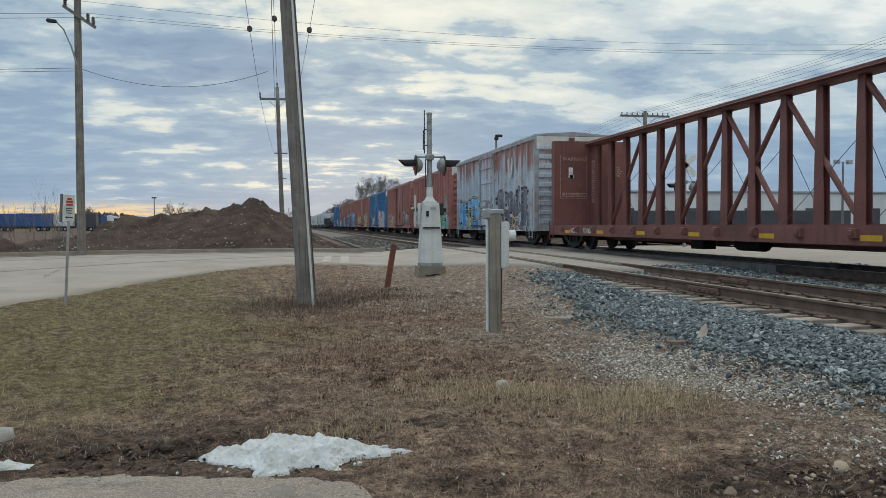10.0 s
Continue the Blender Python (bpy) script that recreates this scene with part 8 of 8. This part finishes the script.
MUD = surf("dark_clod", (0.045, 0.032, 0.024), (0.08, 0.058, 0.043), 8, 0.95, fine=30, bump=0.8)
clods = [to_mesh("clod", rounded_stone(40 + k, 0.55), MUD) for k in range(5)]
for k in range(150):
    x = rng.uniform(-3.2, 0.3) if k % 5 else rng.gauss(0.95, 0.18)
    y = rng.gauss(5.45, 0.16) if k % 5 else rng.gauss(5.75, 0.12)
    s = rng.uniform(0.012, 0.045)
    o = new("dirt_clod", clods[k % 5])
    o.matrix_world = pose(x, y, float(land(x, y)) + s * 0.1 - 0.015, rng.uniform(-20, 20), 0, rng.uniform(0, 360)) @ Matrix.Diagonal((s * 1.5, s * 1.2, s, 1))
    tagged(o, "clod of dark wet earth beside snow", "dirt clod", group="dirt clods")

TWIGWOOD = surf("dry_twig", (0.13, 0.10, 0.08), (0.20, 0.16, 0.13), 8, 0.9)
for k in range(16):
    x, y, a, l = rng.uniform(1.6, 4.2), rng.uniform(2.2, 4.2), rng.uniform(0, 6.28), rng.uniform(0.10, 0.34)
    if x > float(edge_at(y)) - 0.1:
        continue
    pts = []
    for i in range(6):
        pts.append((x, y, float(land(x, y)) + 0.014 + 0.012 * math.sin(i * 1.3 + k)))
        a += rng.uniform(-0.45, 0.45)
        x, y = x + math.cos(a) * l / 5, y + math.sin(a) * l / 5
    tagged(part("twig", tube(pts, rng.uniform(0.0025, 0.0045), 5), TWIGWOOD), "thin dry brown twig lying on mud", "twig", group="twigs in the mud")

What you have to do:
From the material above, reproduce everything verbatim except the pictures.

Exercise solution:
10.0 s
Continue the Blender Python (bpy) script that recreates this scene with part 8 of 8. This part finishes the script.
MUD = surf("dark_clod", (0.045, 0.032, 0.024), (0.08, 0.058, 0.043), 8, 0.95, fine=30, bump=0.8)
clods = [to_mesh("clod", rounded_stone(40 + k, 0.55), MUD) for k in range(5)]
for k in range(150):
    x = rng.uniform(-3.2, 0.3) if k % 5 else rng.gauss(0.95, 0.18)
    y = rng.gauss(5.45, 0.16) if k % 5 else rng.gauss(5.75, 0.12)
    s = rng.uniform(0.012, 0.045)
    o = new("dirt_clod", clods[k % 5])
    o.matrix_world = pose(x, y, float(land(x, y)) + s * 0.1 - 0.015, rng.uniform(-20, 20), 0, rng.uniform(0, 360)) @ Matrix.Diagonal((s * 1.5, s * 1.2, s, 1))
    tagged(o, "clod of dark wet earth beside snow", "dirt clod", group="dirt clods")

TWIGWOOD = surf("dry_twig", (0.13, 0.10, 0.08), (0.20, 0.16, 0.13), 8, 0.9)
for k in range(16):
    x, y, a, l = rng.uniform(1.6, 4.2), rng.uniform(2.2, 4.2), rng.uniform(0, 6.28), rng.uniform(0.10, 0.34)
    if x > float(edge_at(y)) - 0.1:
        continue
    pts = []
    for i in range(6):
        pts.append((x, y, float(land(x, y)) + 0.014 + 0.012 * math.sin(i * 1.3 + k)))
        a += rng.uniform(-0.45, 0.45)
        x, y = x + math.cos(a) * l / 5, y + math.sin(a) * l / 5
    tagged(part("twig", tube(pts, rng.uniform(0.0025, 0.0045), 5), TWIGWOOD), "thin dry brown twig lying on mud", "twig", group="twigs in the mud")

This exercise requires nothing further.